Data >>
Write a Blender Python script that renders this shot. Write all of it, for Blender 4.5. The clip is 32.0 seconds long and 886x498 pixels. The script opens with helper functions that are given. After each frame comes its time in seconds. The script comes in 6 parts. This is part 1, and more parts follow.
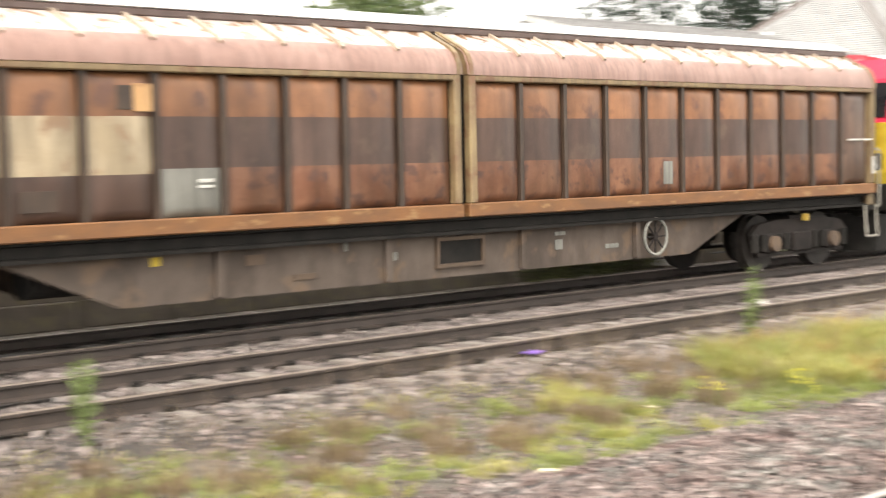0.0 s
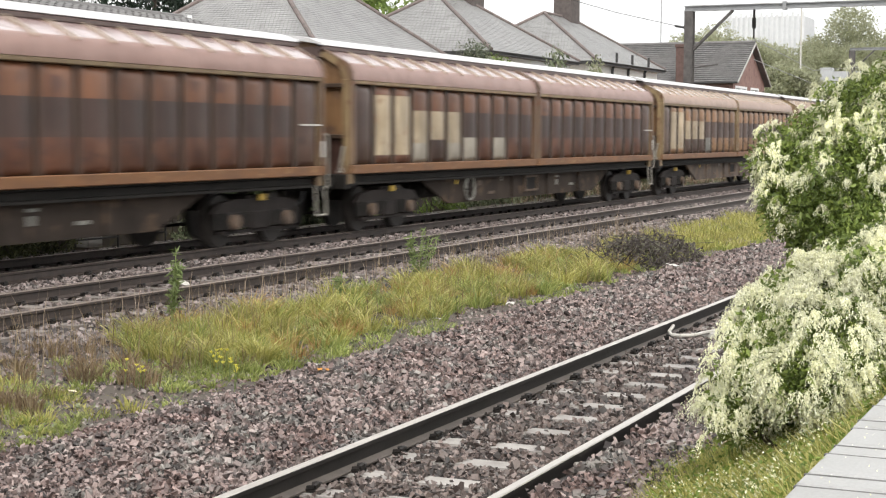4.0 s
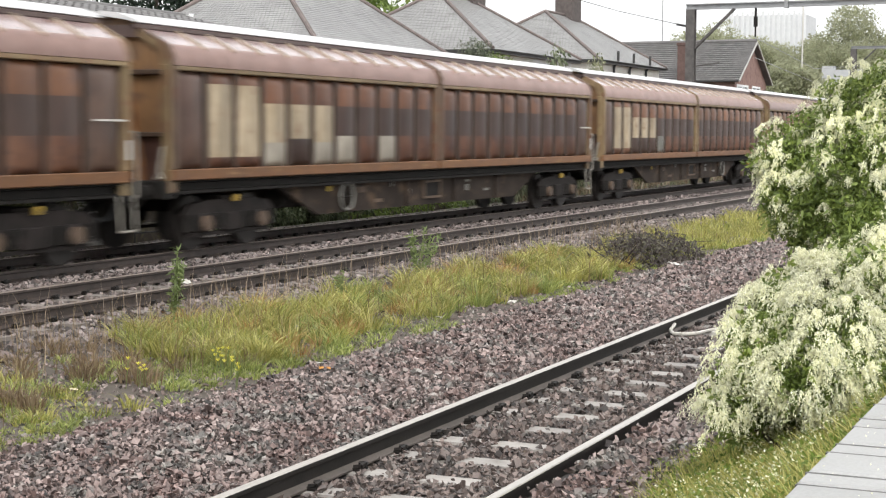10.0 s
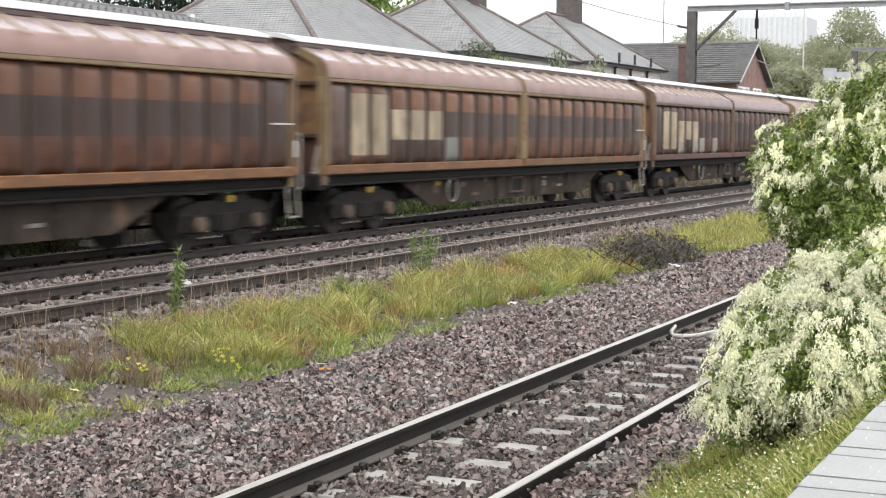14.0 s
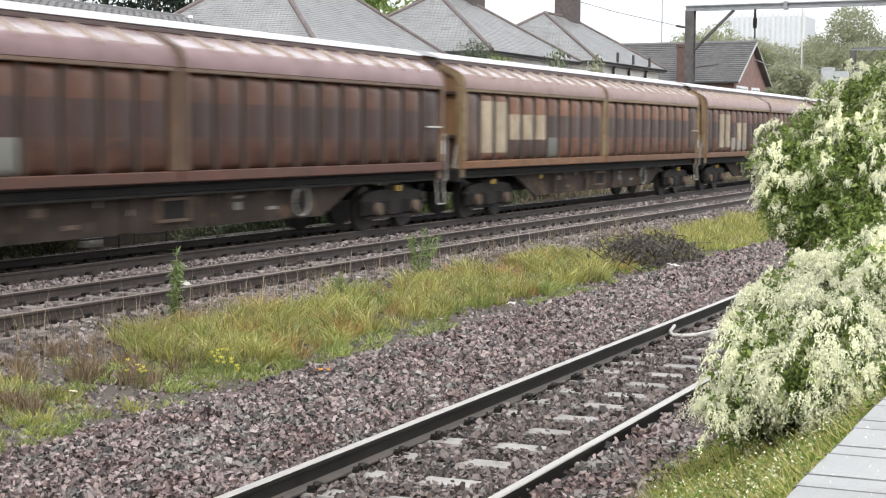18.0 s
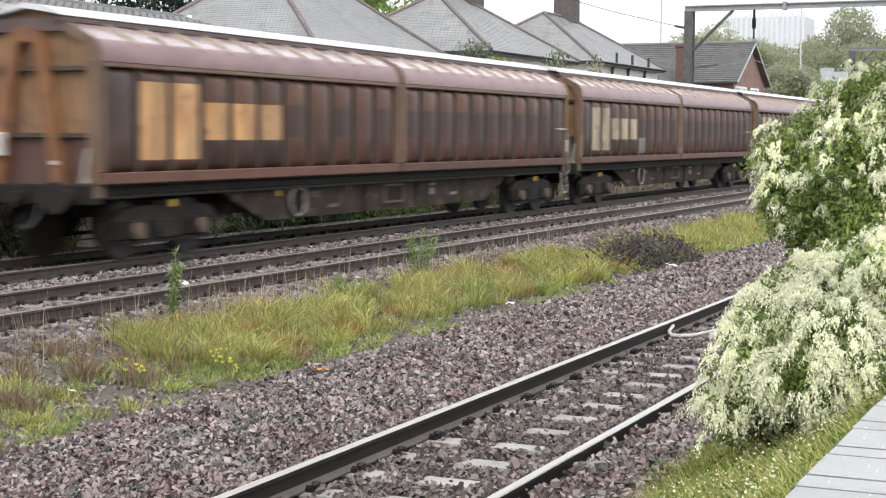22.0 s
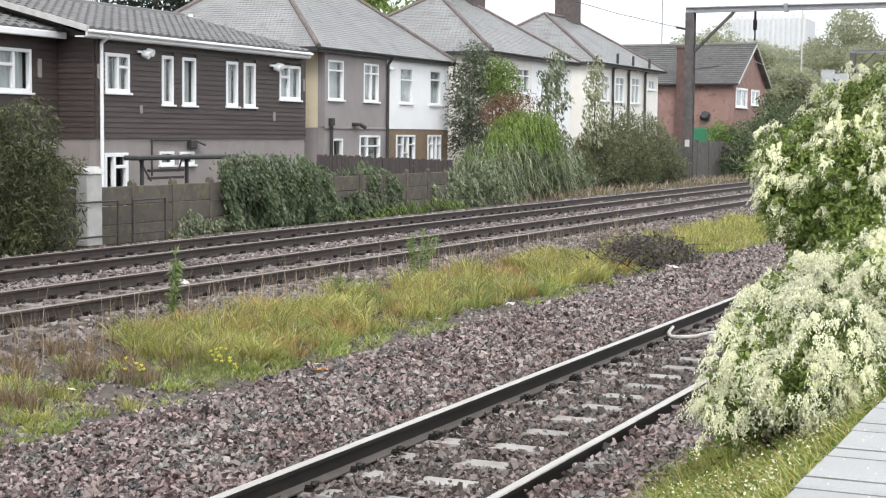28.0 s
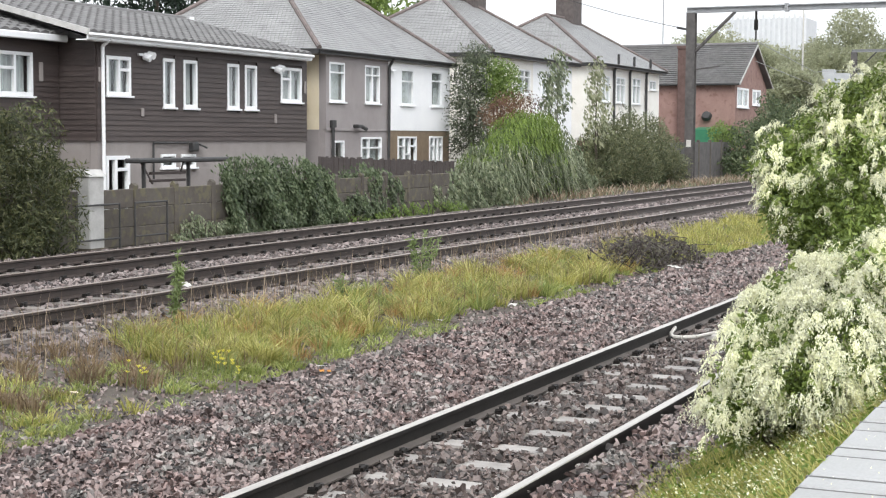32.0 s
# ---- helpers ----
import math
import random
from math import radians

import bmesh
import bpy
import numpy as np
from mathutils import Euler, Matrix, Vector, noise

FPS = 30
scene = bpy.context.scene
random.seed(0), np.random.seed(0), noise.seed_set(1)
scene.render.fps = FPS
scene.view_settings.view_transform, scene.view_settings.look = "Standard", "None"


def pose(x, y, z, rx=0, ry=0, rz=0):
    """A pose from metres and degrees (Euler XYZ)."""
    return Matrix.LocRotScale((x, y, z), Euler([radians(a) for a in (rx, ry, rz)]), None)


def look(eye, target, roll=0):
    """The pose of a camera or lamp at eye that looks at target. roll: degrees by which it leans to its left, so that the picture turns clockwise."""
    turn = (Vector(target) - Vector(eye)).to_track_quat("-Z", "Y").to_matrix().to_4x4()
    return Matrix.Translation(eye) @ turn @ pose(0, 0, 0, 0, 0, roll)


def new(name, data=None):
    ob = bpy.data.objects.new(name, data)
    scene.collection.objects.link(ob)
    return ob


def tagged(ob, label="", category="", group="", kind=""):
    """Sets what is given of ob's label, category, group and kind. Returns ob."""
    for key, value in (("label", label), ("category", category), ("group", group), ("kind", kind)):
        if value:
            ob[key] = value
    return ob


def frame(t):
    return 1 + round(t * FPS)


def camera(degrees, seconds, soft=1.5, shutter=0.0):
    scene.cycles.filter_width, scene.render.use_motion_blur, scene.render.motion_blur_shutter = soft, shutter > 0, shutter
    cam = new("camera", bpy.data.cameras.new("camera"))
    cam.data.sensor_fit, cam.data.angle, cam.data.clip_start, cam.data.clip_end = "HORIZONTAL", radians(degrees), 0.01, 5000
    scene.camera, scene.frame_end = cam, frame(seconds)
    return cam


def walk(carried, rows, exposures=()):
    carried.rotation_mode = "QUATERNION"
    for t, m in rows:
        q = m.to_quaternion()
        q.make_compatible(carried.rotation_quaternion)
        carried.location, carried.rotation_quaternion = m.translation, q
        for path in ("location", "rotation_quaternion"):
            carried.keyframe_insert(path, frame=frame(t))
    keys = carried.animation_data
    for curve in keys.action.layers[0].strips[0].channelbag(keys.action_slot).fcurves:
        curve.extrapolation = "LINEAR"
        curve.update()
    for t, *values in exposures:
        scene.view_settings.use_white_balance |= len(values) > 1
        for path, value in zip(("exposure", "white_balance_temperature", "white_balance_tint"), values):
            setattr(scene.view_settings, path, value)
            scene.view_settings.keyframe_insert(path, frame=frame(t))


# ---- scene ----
EXPOSURES = [(0.0, 1.62, 7150, 10), (0.6, 1.4, 7100, 10), (1.0, 1.13, 6950, 10), (1.6, 0.9, 6850, 10), (2.2, 0.83, 6750, 10), (8.0, 0.77, 6600, 10), (14.0, 0.79, 6400, 10), (22.0, 0.79, 6280, 10), (32.0, 0.8, 6280, 10)]
cam = camera(32.13, 32.0, soft=1.2, shutter=0.5)
PATH = [
    (0.0, (0.0, 0.0, 2.193), (-21.36, 20.99, 0.443), -1.22),
    (0.2, (0.0, 0.0, 2.193), (-19.497, 22.757, 0.427), -1.05),
    (0.4, (0.0, 0.0, 2.193), (-18.480, 23.590, 0.414), -0.85),
    (0.6, (0.0, 0.0, 2.193), (-17.480, 24.317, 0.385), -0.62),
    (0.8, (0.0, 0.0, 2.193), (-15.609, 25.553, 0.347), -0.29),
    (1.0, (0.0, 0.0, 2.193), (-12.937, 26.999, 0.267), 0.31),
    (1.2, (0.0, 0.0, 2.193), (-11.811, 27.503, 0.177), 0.43),
    (1.4, (0.0, 0.0, 2.193), (-12.056, 27.385, 0.024), 0.53),
    (1.7, (0.0, 0.0, 2.193), (-12.177, 27.330, 0.010), 0.57),
    (2.0, (0.0, 0.0, 2.193), (-12.289, 27.279, -0.007), 0.16),
    (2.5, (0.0, 0.0, 2.193), (-12.305, 27.272, -0.007), 0.15),
    (3.0, (0.0, 0.0, 2.193), (-12.274, 27.285, -0.013), 0.21),
    (3.5, (0.0, 0.0, 2.193), (-12.275, 27.285, -0.014), 0.20),
    (5.5, (0.0, 0.0, 2.193), (-12.267, 27.289, -0.010), 0.21),
    (6.0, (0.0, 0.0, 2.193), (-12.270, 27.287, -0.010), 0.21),
    (7.0, (0.0, 0.0, 2.193), (-12.277, 27.284, -0.011), 0.16),
    (8.0, (0.0, 0.0, 2.193), (-12.278, 27.283, -0.023), 0.17),
    (9.0, (0.0, 0.0, 2.193), (-12.291, 27.276, -0.032), 0.13),
    (10.0, (0.0, 0.0, 2.193), (-12.297, 27.272, -0.043), 0.20),
    (11.0, (0.0, 0.0, 2.193), (-12.303, 27.269, -0.050), 0.17),
    (11.5, (0.0, 0.0, 2.193), (-12.306, 27.269, -0.033), 0.36),
    (12.0, (0.0, 0.0, 2.193), (-12.302, 27.271, -0.027), 0.43),
    (13.0, (0.0, 0.0, 2.193), (-12.304, 27.271, -0.018), 0.37),
    (14.0, (0.0, 0.0, 2.193), (-12.309, 27.269, -0.018), 0.32),
    (14.5, (0.0, 0.0, 2.193), (-12.309, 27.270, -0.011), 0.26),
    (16.5, (0.0, 0.0, 2.193), (-12.309, 27.270, -0.009), 0.15),
    (17.0, (0.0, 0.0, 2.193), (-12.301, 27.273, -0.011), 0.19),
    (18.0, (0.0, 0.0, 2.193), (-12.290, 27.278, -0.013), 0.17),
    (19.0, (0.0, 0.0, 2.193), (-12.283, 27.281, -0.010), 0.21),
    (20.0, (0.0, 0.0, 2.193), (-12.280, 27.283, -0.011), 0.22),
    (21.0, (0.0, 0.0, 2.193), (-12.274, 27.285, -0.007), 0.16),
    (22.0, (0.0, 0.0, 2.193), (-12.269, 27.287, -0.015), 0.25),
    (23.0, (0.0, 0.0, 2.193), (-12.270, 27.288, -0.008), 0.33),
    (24.0, (0.0, 0.0, 2.193), (-12.272, 27.287, -0.006), 0.42),
    (25.0, (0.0, 0.0, 2.193), (-12.271, 27.287, -0.005), 0.46),
    (25.5, (0.0, 0.0, 2.193), (-12.270, 27.287, -0.009), 0.49),
    (27.5, (0.0, 0.0, 2.193), (-12.270, 27.287, -0.009), 0.49),
    (28.0, (0.0, 0.0, 2.193), (-12.271, 27.287, -0.010), 0.50),
    (29.0, (0.0, 0.0, 2.193), (-12.271, 27.287, -0.010), 0.50),
    (30.0, (0.0, 0.0, 2.193), (-12.271, 27.287, -0.009), 0.51),
    (30.5, (0.0, 0.0, 2.193), (-12.289, 27.280, 0.007), 0.42),
    (31.0, (0.0, 0.0, 2.193), (-12.298, 27.277, 0.025), 0.33),
    (31.5, (0.0, 0.0, 2.193), (-12.300, 27.277, 0.023), 0.27),
    (32.0, (0.0, 0.0, 2.193), (-12.307, 27.273, 0.017), 0.23),
]
walk(cam, [(t, look(eye, target, roll)) for t, eye, target, roll in PATH], EXPOSURES)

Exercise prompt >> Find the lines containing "Vector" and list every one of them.

Reply to the task >>
from mathutils import Euler, Matrix, Vector, noise
    turn = (Vector(target) - Vector(eye)).to_track_quat("-Z", "Y").to_matrix().to_4x4()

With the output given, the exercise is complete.